I was not very interested in what I was doing really. I was much too young to be in a job that required effort without the added stimulus of learning something new or advancing myself. I was also freezing most of the time. I don't think Jack was overly pleased with my performance but I just could not muster up the spirit to do better. I didn't have the moxie to just get on with it and stop thinking about the job. I was earning a few bob, wasn't I?
One day, it was really freezing out; we were in a very residential area of Dublin on a job. To my young eyes anyone who lived in anything other than a corporation house was part of the aristocracy.
This particular house was a very plush house. I was relegated to the bottom windows and I got my water and put up the ladder.
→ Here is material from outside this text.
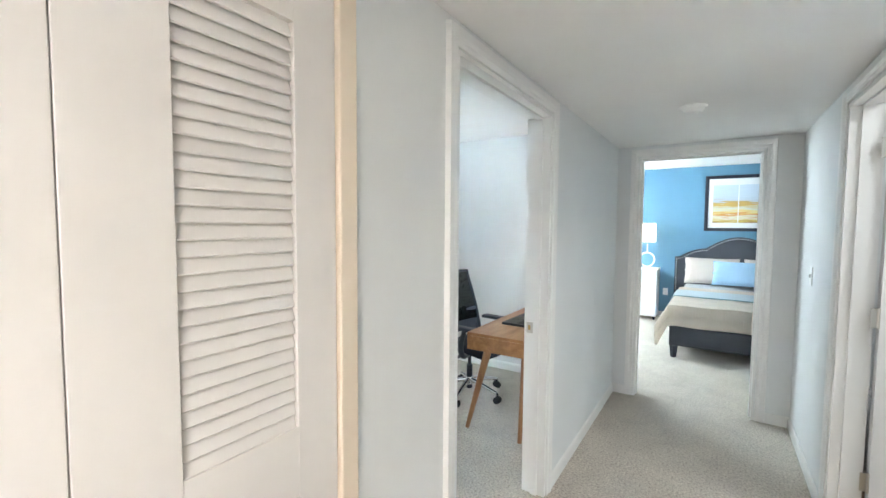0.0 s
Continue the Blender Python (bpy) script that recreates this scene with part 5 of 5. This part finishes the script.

It was a very cold wintry day and it was just getting dark. This was the last house of the day. I started to put the initial coat of water onto the window. I then looked in the window and I was taken aback by the scene in what was a beautiful sitting room, well furnished and very comfortable looking.
The fire was lit in the grate and it looked like it had been lit for a while. It had settled into a warm amber glow with some spluttering and flickering flames. The lights were out in this room so the only light was from the fire. These gentle flames lit a carpet of amber glow directly in front of the fire, then receded and licked the walls in a lovers caress so that the room seemed to be in motion from shadow to glowing amber. The scene was mesmerizing to me. I must have stood for a full m minute drinking in this portrait of warmth and lush comfort.
In front of this fire was a cat. It was a Persian cat and it lay in the warmth as cats will do. As I watched, the cat stretched itself from nose to tail and then relaxed in a furry ball. I think I heard a sigh of contentment from this beautiful animal as I looked at this fairy tale scene.
The irony of the situation was not lost on my young mind. It was as if I was observing life from a far off place.
I was shivering with the cold, I was wet and miserable and I was watching a cat mocking my condition.
I stopped cleaning windows soon after that. I was grateful to Jack for giving me the opportunity to work with him but he was faster on his own. My heart was definitely not in the job. A more pragmatic approach would have been to just get on with it , clean the darn window and go home but, there you are.
One thing I got out of that time was that I learned the name of the cloth used to clean windows. It was and is called ' scrim'. I know that I will come across it one day in a crossword puzzle and I will know the answer. I will then know that my time was not entirely wasted all those years ago and that from every experience there is always a little nugget of knowledge to be found.
A more important lesson learned was to just get on with the job and stop whining. We can't always do things we love and there are people worse off than us no matter how bad things are.
I have always admired Jack for his hard work and his tenacity and always felt a little guilty for not having made more of an effort.

1 comment:

Colin M. Walsh said...

Aunt Lilly and Uncle Jack. I loved these guys. And Lilly would always stop and talk to me when she saw me. uncle Jack, deaf in one ear so you had to yell, "Howya Uncle Jack", was always good for a wave as he rushed along. I can still see them both.